Cataloochee Creek - Sony A7 III, 30 Seconds, 24mm, f22, ISO 100
My day was certainly not over at this point, so I loaded everything back in the car and headed over a couple mountains to Cherokee, NC to see if there were any elk near there.  I arrived maybe 40 minutes later at this location, but again, found no elk.  Such is the life of a wildlife photographer.

So, at this point, I had a choice.  I could wait here and see if the elk would make an appearance, or I could make a  two hour run over to Cades Cove in Tennessee.  Being in a fairly adventurous mood, I headed for Cades Cove.  At the same time, the clouds began to move in.  This was actually a blessing and would allow me to shoot all day long.

Two hours later, I arrived at Cades Cove and entered the car touring loop.  The first pass was quiet, but on the second pass, I found a few whitetail does to try my hand at.  I was using the expand flexible spot with lock-on mode for all of the doe shots and my ISO was 1600 plus.  Below are two images from that fairly short shoot.

Cades Cove, TN - Whitetail Deer (ISO 1600, 1/800, Sigma 150-600, 347mm)

I spent another couple hours here and also photographed some turkeys.  I didn't think they were really good enough to put in this blog, I left them out.  At this point in the game, it was getting to be later in the afternoon.  Knowing that I was now close to five hours from home, I decided it was best to head back up over the mountains.

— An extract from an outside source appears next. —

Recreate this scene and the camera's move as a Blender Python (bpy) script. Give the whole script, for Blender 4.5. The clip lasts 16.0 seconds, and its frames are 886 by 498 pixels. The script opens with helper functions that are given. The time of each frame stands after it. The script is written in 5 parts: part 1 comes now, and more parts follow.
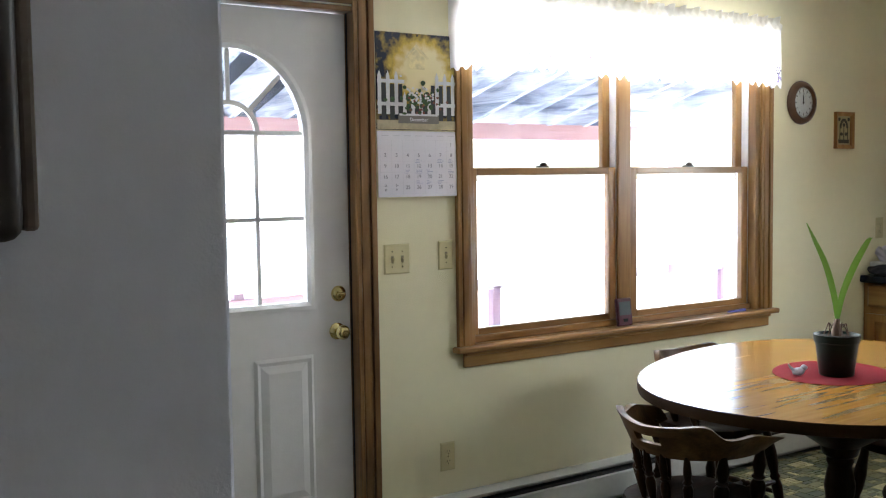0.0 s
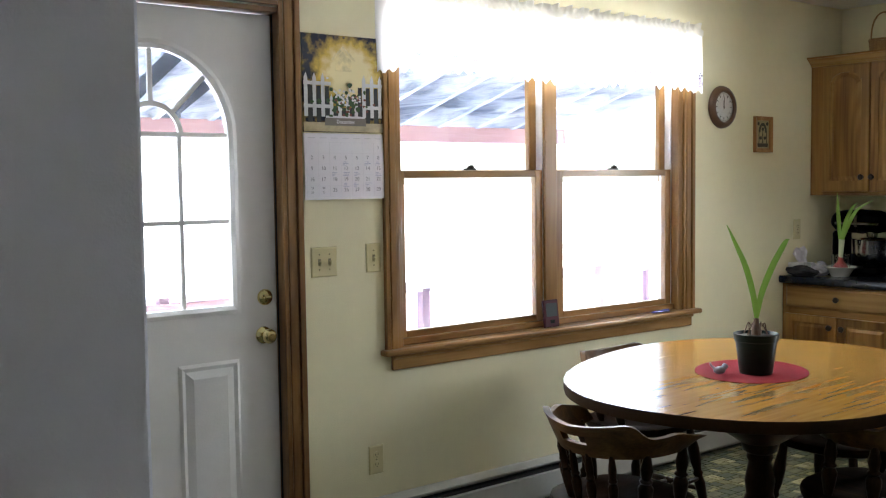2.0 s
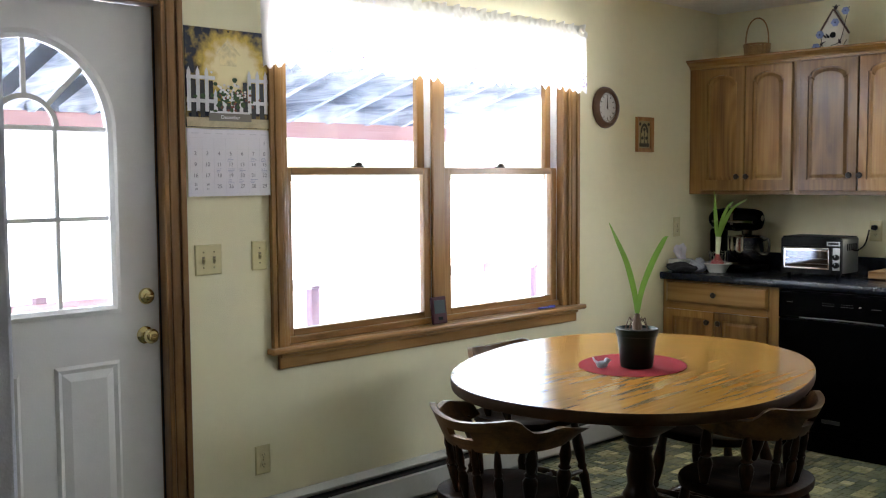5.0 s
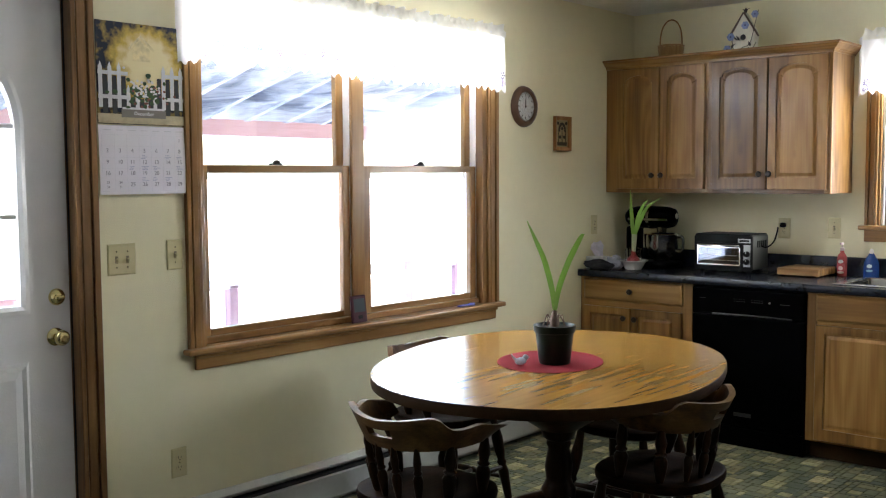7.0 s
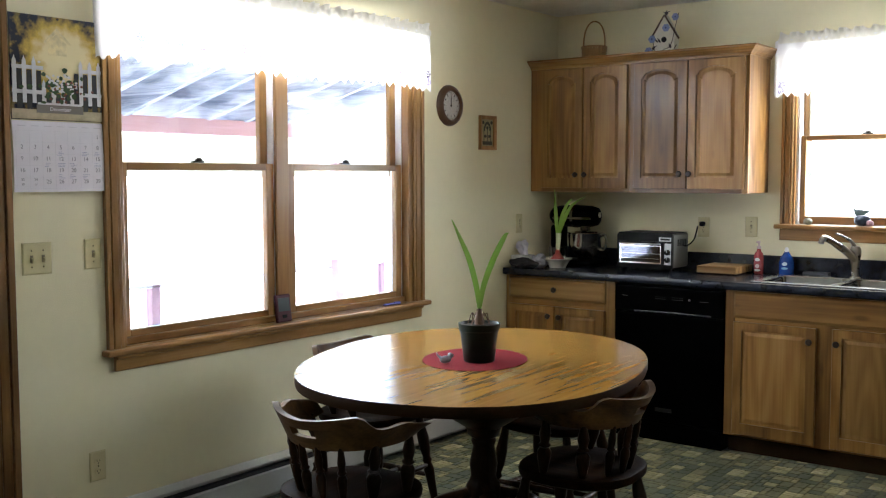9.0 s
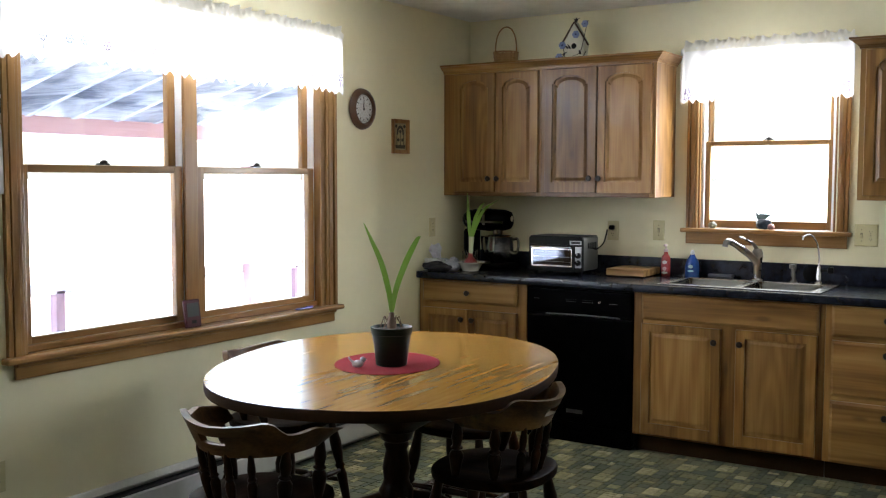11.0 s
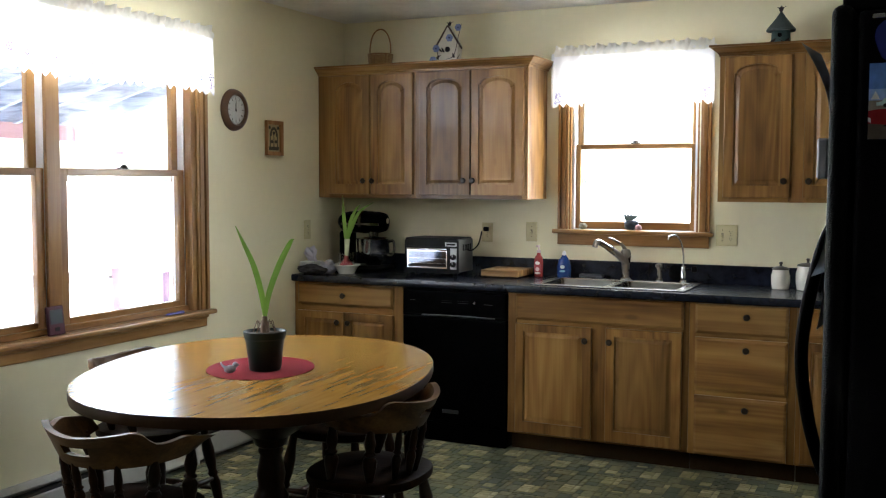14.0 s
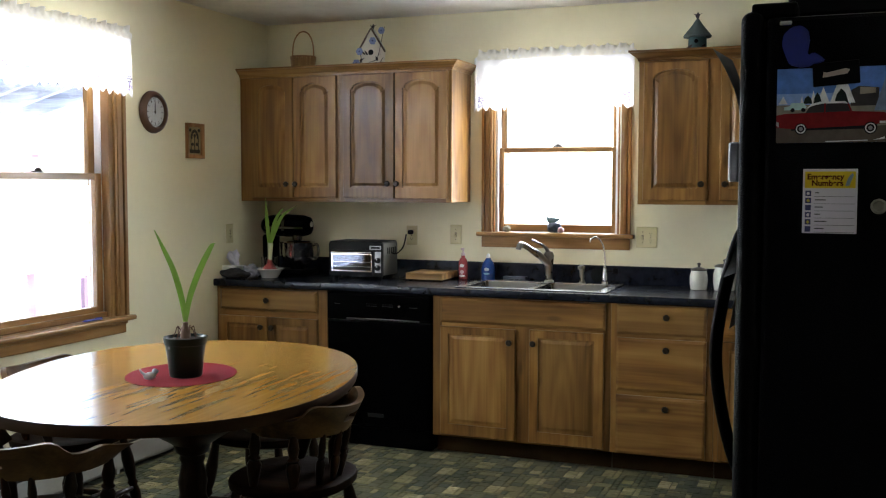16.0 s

As I came back into the Cherokee, NC area, I was met with a good surprise.  The herd of elk were making their way toward the main road to cross.  I quickly made a u-turn and pulled off the side of the road.  I knew I wouldn't have much time, so I quickly got my gear together and headed over to the open fields they were crossing.

Almost as soon as I started shooting I noticed an elk calf running to catch up with the herd.  I switched on the camera and started shooting.  This would be a good test for the camera's tracking.  Later, I determined the burst only got about 1 frame sharp out of the series.  This was a bit of a disappointment for me.  I should also note that I had a good lock on the elk's head, so there was no user error here.  Below is the best image and even it is not super tack sharp.  It is acceptable sharpness.

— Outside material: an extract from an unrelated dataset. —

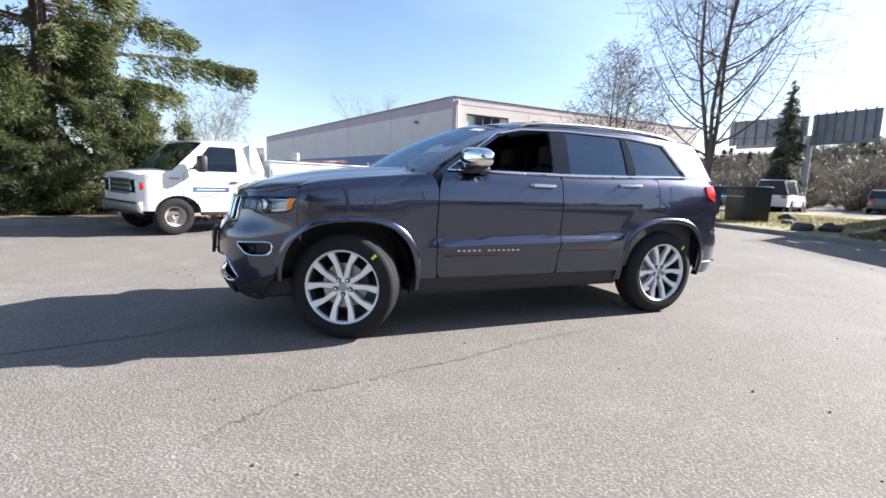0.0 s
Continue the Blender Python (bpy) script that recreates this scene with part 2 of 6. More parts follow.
for _i in range(1, 9):
    _arc.append(_arc[-1] + math.hypot((_fx[_i] - _fx[_i - 1]) * 0.56, (_ry[_i] - _ry[_i - 1]) * 0.93))
_arc = [a / _arc[-1] for a in _arc]
FRONT_X, FRONT_Y = curve1(_arc, _fx), curve1(_arc, _ry)
FRONT_T = curve1(_ry[::-1], _arc[::-1])


def ledge(x, z):
    """The raised shelf that runs along the doors."""
    k = min(1.0, max(0.0, (0.90 - x) / 0.15)) * min(1.0, max(0.0, (x + 1.0) / 0.15))
    return LEDGE(z - 0.022 - 0.02 * (0.85 - x)) * k


def top_in(x, z):
    """How far the side leans in just under its shoulder line."""
    d = (SHOULDER(x) - z) / 0.06
    return 0.045 * max(0.0, 1 - d) ** 2 if x > 0.4 else 0.0


def side_place(q, z):
    """Left flank: q is x as far as the front corner, and runs round the corner to the centre line beyond."""
    w = SIDE(min(z, 1.14) if q > 0.5 else z) - top_in(min(q, 2.1), z)
    if q <= Q0:
        bulge = 0.0
        for cx in (AXLE, -REAR_AXLE):
            d = math.hypot(q - cx, z - WHEEL_R)
            bulge = max(bulge, 0.014 * max(0.0, 1 - abs(d - 0.50) / 0.20))
        bulge += ledge(q, z)
        taper = 0.035 * max(0.0, (-q - 1.5) / 0.7) ** 2 + 0.02 * max(0.0, (q - 0.9) / 0.85) ** 2
        return (q, w + bulge - taper, z)
    t = (q - Q0) / QLEN
    if t > 1.000001:
        p = side_place(2 * (Q0 + QLEN) - q, z)
        return (p[0], -p[1], p[2])
    d = math.hypot(q - AXLE, z - WHEEL_R)
    bulge = 0.014 * max(0.0, 1 - abs(d - 0.50) / 0.20) * max(0.0, 1 - t / 0.3)
    w -= 0.035 * min(1.0, t / 0.2) * max(0.0, (0.62 - z) / 0.25)
    return (Q0 + (NOSE(z) - Q0) * FRONT_X(t), (w - 0.02) * FRONT_Y(t) + bulge, z)


def front_q(y, z):
    """The place along the nose of a point y from the centre line, at height z."""
    w = SIDE(min(z, 1.14)) - 0.02 - top_in(2.05, z)
    q = Q0 + QLEN * FRONT_T(min(1.0, min(abs(y), 0.86) / w)) - max(0.0, abs(y) - 0.86)
    return q if y >= 0 else 2 * (Q0 + QLEN) - q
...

Cherokee, NC - Elk Calf Catching up with the Herd, Sigma 150-600, f6.3, 600 mm, ISO 500, 1/2000

I continued to monitor the herd, but it was getting harder as they tried to make the crossing across the road.  I managed to get this shot below of one of the bull elk heading for the road.

Cherokee, NC - Bull Elk in Velvet, Sigma 150-600, f6.3, 421 mm, ISO 1250, 1/2000

At this point it was quickly getting late and I really needed to head home.  That is, if I wanted to get home before midnight.  So, I reluctantly gathered my gear and off I went.

On this second outing with the camera, I certainly became much more acquainted with how it works and felt like I was becoming much more proficient.  However, there are still several more tests to come, before I am ready to put my seal of approval on it.  Here are the pros and cons from photographing mammals in the Smokies.


  • The buffer is really great when using compressed raw.  I never ran out of buffer when shooting these animals.
  • Being able to see the camera lock and follow the animal, even when using the expansion modes was awesome.  I call it the dancing green AF points.
  • Great image quality when photographing at higher ISOs.  By higher, I mean anything between 1600 and 6400.
  • Flip up screen was very useful when photographing low level flowers and fungi.
  • MC-11 loved my Canon 100mm Macro.  It drove the autofocus without issue.
  • Great looking greens in the landscape shots.


  • Unable to switch to silent mode because of the potential for distortion from running Elk.  That is a big bummer!
  • Autofocus seemed to struggle a bit on the running elk, even though it showed locked on.  Two of the best poses were missed. This is most likely and MC-11/150-600 issue.
  • Single point shooting not as effective as expansion modes with lock-on.  This causes focus to grab the noses and not the eyes.
  • Animal eye detect is not available at the time of this writing for the MC-11. I put a request in for Sigma to introduce it, but who knows.  That would have prevented the issue above.
  • It would be nice to be able to shoot uncompressed RAW with a deep buffer.